What the exercise asks: Leave out the images; return the rest of the data exactly.

• • •

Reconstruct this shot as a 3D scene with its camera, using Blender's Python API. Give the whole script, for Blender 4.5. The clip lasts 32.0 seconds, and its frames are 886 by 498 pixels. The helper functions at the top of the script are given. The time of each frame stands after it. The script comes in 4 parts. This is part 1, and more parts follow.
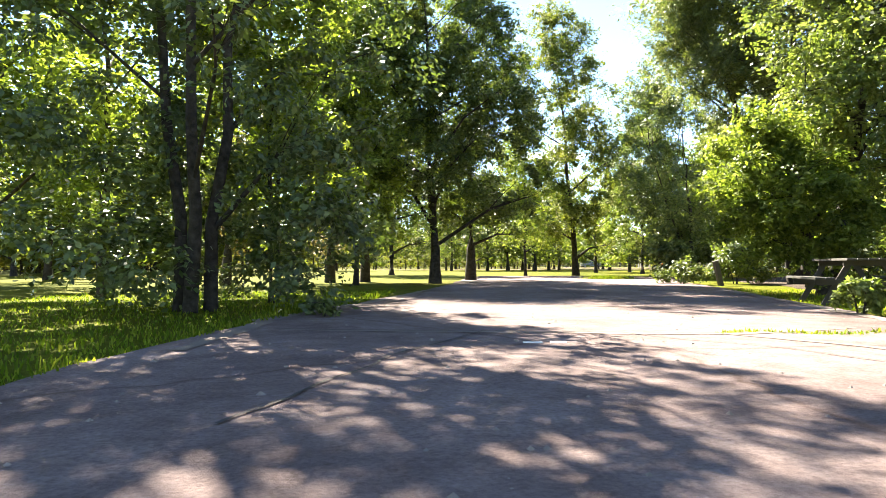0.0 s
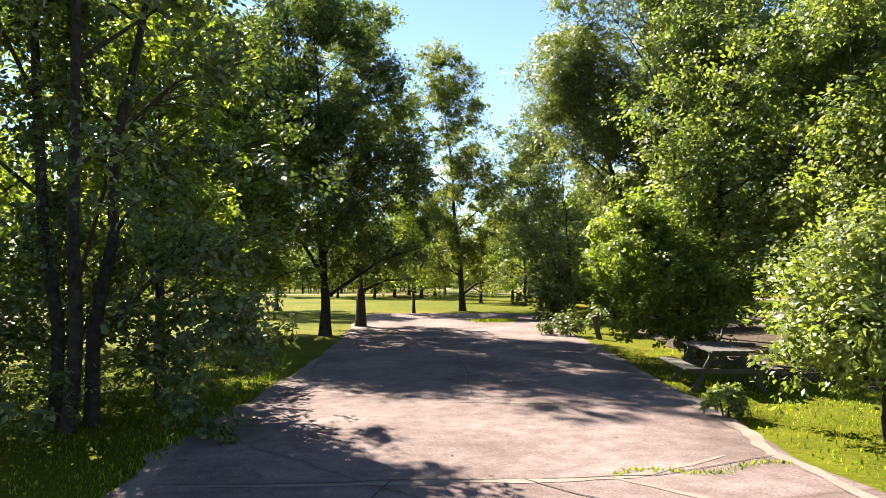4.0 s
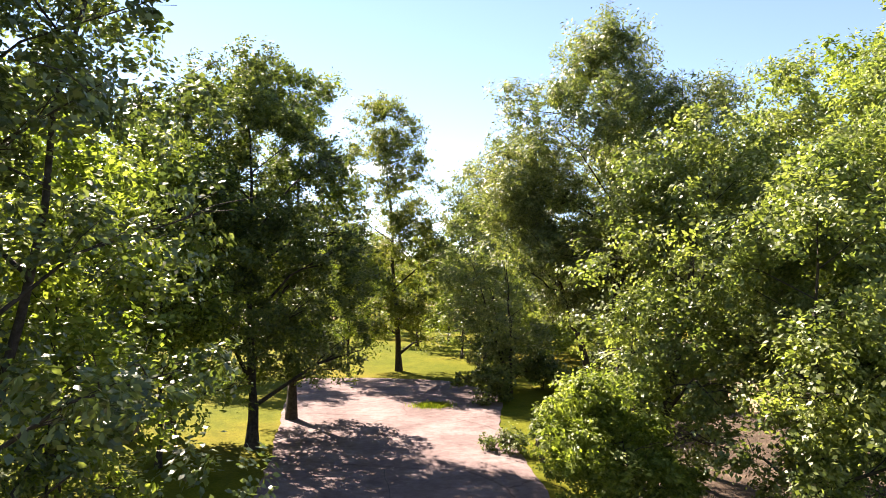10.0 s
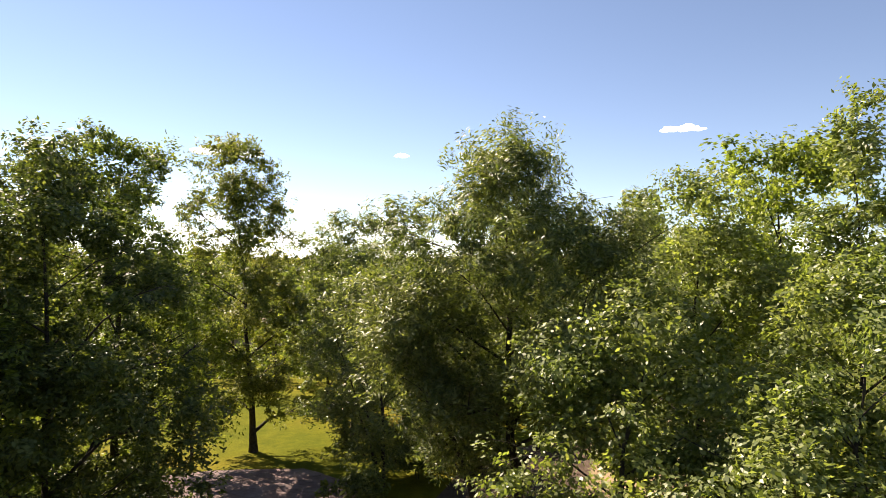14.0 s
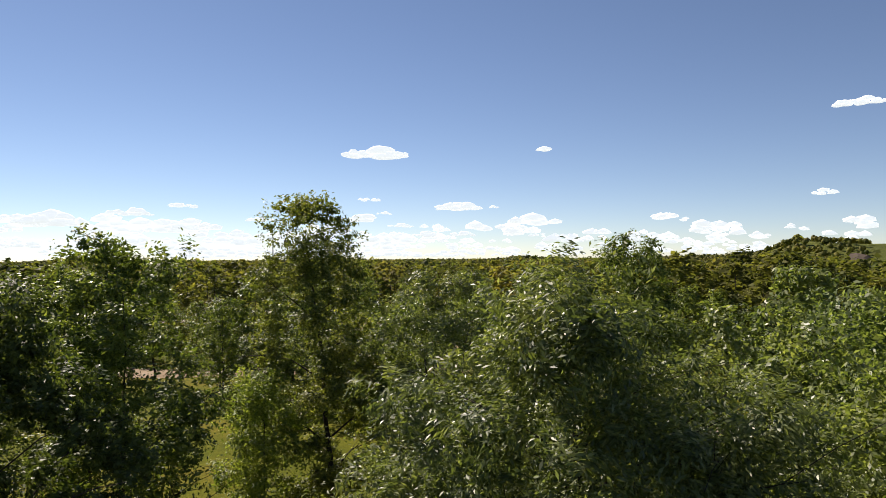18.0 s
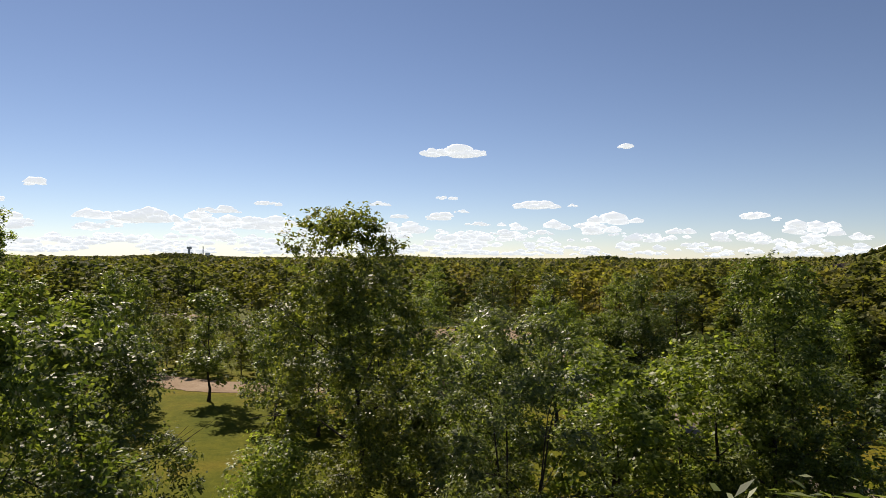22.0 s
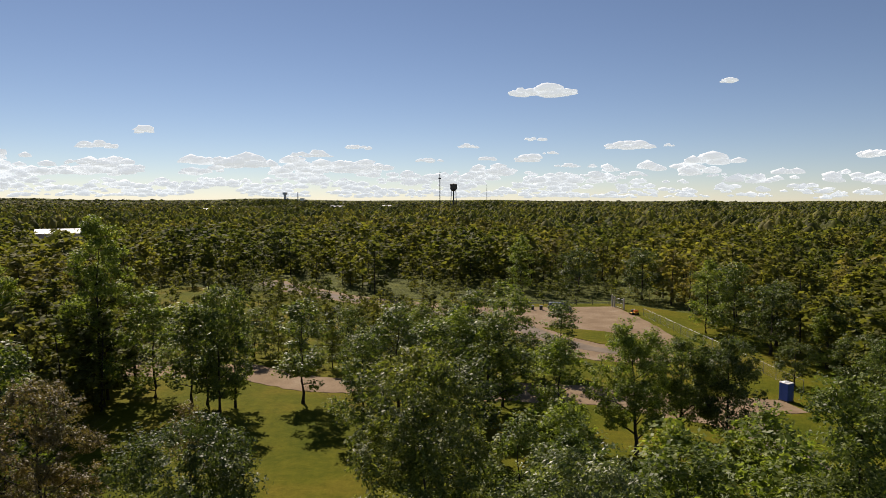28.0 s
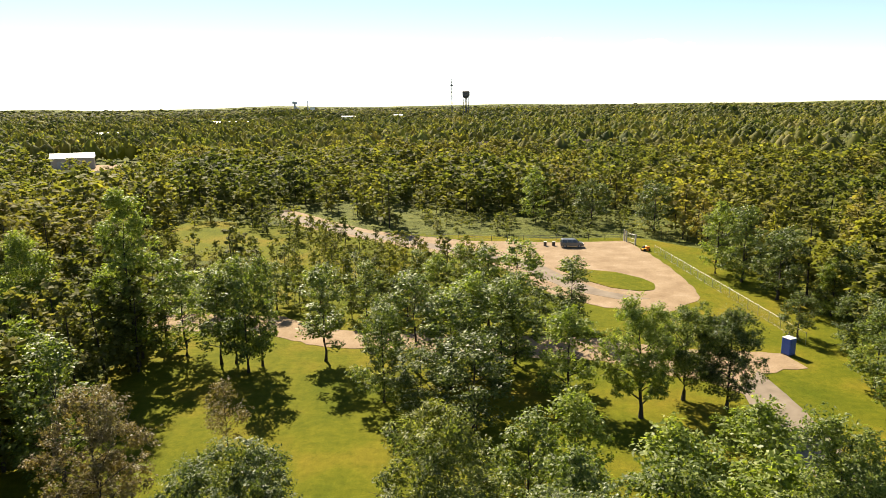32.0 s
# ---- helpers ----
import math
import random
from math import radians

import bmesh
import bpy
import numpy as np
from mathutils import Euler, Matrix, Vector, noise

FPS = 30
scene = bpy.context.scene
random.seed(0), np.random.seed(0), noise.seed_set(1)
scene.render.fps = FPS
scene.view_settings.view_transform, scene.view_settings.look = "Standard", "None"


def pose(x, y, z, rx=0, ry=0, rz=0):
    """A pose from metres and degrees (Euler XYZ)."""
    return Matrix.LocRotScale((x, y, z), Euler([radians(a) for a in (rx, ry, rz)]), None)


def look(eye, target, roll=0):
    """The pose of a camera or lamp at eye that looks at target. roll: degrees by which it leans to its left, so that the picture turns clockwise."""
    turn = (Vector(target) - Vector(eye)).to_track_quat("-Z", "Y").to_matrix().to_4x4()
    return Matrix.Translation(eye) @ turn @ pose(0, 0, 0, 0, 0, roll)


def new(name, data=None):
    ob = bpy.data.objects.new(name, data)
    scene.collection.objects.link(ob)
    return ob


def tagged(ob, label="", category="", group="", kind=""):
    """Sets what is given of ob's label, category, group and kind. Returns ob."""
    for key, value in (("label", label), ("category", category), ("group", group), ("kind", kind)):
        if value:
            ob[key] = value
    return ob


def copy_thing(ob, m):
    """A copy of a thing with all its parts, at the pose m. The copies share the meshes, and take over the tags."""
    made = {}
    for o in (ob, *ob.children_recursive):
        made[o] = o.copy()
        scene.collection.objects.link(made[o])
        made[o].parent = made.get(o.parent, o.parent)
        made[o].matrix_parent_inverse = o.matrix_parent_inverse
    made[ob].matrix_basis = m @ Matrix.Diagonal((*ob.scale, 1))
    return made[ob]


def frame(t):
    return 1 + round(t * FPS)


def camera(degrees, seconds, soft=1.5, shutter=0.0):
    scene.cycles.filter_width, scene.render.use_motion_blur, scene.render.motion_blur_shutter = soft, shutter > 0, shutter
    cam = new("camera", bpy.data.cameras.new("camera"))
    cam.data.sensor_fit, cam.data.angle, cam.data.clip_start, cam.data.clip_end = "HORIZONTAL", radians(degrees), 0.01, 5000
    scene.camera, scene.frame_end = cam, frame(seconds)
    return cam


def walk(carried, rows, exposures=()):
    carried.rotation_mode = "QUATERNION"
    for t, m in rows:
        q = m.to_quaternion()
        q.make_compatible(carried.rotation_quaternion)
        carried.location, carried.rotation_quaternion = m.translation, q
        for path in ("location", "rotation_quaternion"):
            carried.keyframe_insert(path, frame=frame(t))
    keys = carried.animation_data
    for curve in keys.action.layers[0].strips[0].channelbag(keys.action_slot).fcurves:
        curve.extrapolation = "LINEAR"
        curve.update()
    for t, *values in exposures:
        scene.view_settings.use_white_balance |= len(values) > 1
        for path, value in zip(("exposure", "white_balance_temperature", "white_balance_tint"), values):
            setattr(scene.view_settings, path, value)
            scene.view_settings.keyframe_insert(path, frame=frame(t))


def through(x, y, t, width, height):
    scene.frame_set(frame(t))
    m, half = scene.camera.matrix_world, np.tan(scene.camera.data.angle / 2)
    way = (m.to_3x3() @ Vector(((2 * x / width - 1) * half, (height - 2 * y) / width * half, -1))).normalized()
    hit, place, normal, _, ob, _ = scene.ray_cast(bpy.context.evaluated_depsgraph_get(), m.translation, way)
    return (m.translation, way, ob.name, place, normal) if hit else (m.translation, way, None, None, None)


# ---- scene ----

• • •

Task output:
Reconstruct this shot as a 3D scene with its camera, using Blender's Python API. Give the whole script, for Blender 4.5. The clip lasts 32.0 seconds, and its frames are 886 by 498 pixels. The helper functions at the top of the script are given. The time of each frame stands after it. The script comes in 4 parts. This is part 1, and more parts follow.
0.0 s
4.0 s
10.0 s
14.0 s
18.0 s
22.0 s
28.0 s
32.0 s
# ---- helpers ----
import math
import random
from math import radians

import bmesh
import bpy
import numpy as np
from mathutils import Euler, Matrix, Vector, noise

FPS = 30
scene = bpy.context.scene
random.seed(0), np.random.seed(0), noise.seed_set(1)
scene.render.fps = FPS
scene.view_settings.view_transform, scene.view_settings.look = "Standard", "None"


def pose(x, y, z, rx=0, ry=0, rz=0):
    """A pose from metres and degrees (Euler XYZ)."""
    return Matrix.LocRotScale((x, y, z), Euler([radians(a) for a in (rx, ry, rz)]), None)


def look(eye, target, roll=0):
    """The pose of a camera or lamp at eye that looks at target. roll: degrees by which it leans to its left, so that the picture turns clockwise."""
    turn = (Vector(target) - Vector(eye)).to_track_quat("-Z", "Y").to_matrix().to_4x4()
    return Matrix.Translation(eye) @ turn @ pose(0, 0, 0, 0, 0, roll)


def new(name, data=None):
    ob = bpy.data.objects.new(name, data)
    scene.collection.objects.link(ob)
    return ob


def tagged(ob, label="", category="", group="", kind=""):
    """Sets what is given of ob's label, category, group and kind. Returns ob."""
    for key, value in (("label", label), ("category", category), ("group", group), ("kind", kind)):
        if value:
            ob[key] = value
    return ob


def copy_thing(ob, m):
    """A copy of a thing with all its parts, at the pose m. The copies share the meshes, and take over the tags."""
    made = {}
    for o in (ob, *ob.children_recursive):
        made[o] = o.copy()
        scene.collection.objects.link(made[o])
        made[o].parent = made.get(o.parent, o.parent)
        made[o].matrix_parent_inverse = o.matrix_parent_inverse
    made[ob].matrix_basis = m @ Matrix.Diagonal((*ob.scale, 1))
    return made[ob]


def frame(t):
    return 1 + round(t * FPS)


def camera(degrees, seconds, soft=1.5, shutter=0.0):
    scene.cycles.filter_width, scene.render.use_motion_blur, scene.render.motion_blur_shutter = soft, shutter > 0, shutter
    cam = new("camera", bpy.data.cameras.new("camera"))
    cam.data.sensor_fit, cam.data.angle, cam.data.clip_start, cam.data.clip_end = "HORIZONTAL", radians(degrees), 0.01, 5000
    scene.camera, scene.frame_end = cam, frame(seconds)
    return cam


def walk(carried, rows, exposures=()):
    carried.rotation_mode = "QUATERNION"
    for t, m in rows:
        q = m.to_quaternion()
        q.make_compatible(carried.rotation_quaternion)
        carried.location, carried.rotation_quaternion = m.translation, q
        for path in ("location", "rotation_quaternion"):
            carried.keyframe_insert(path, frame=frame(t))
    keys = carried.animation_data
    for curve in keys.action.layers[0].strips[0].channelbag(keys.action_slot).fcurves:
        curve.extrapolation = "LINEAR"
        curve.update()
    for t, *values in exposures:
        scene.view_settings.use_white_balance |= len(values) > 1
        for path, value in zip(("exposure", "white_balance_temperature", "white_balance_tint"), values):
            setattr(scene.view_settings, path, value)
            scene.view_settings.keyframe_insert(path, frame=frame(t))


def through(x, y, t, width, height):
    scene.frame_set(frame(t))
    m, half = scene.camera.matrix_world, np.tan(scene.camera.data.angle / 2)
    way = (m.to_3x3() @ Vector(((2 * x / width - 1) * half, (height - 2 * y) / width * half, -1))).normalized()
    hit, place, normal, _, ob, _ = scene.ray_cast(bpy.context.evaluated_depsgraph_get(), m.translation, way)
    return (m.translation, way, ob.name, place, normal) if hit else (m.translation, way, None, None, None)


# ---- scene ----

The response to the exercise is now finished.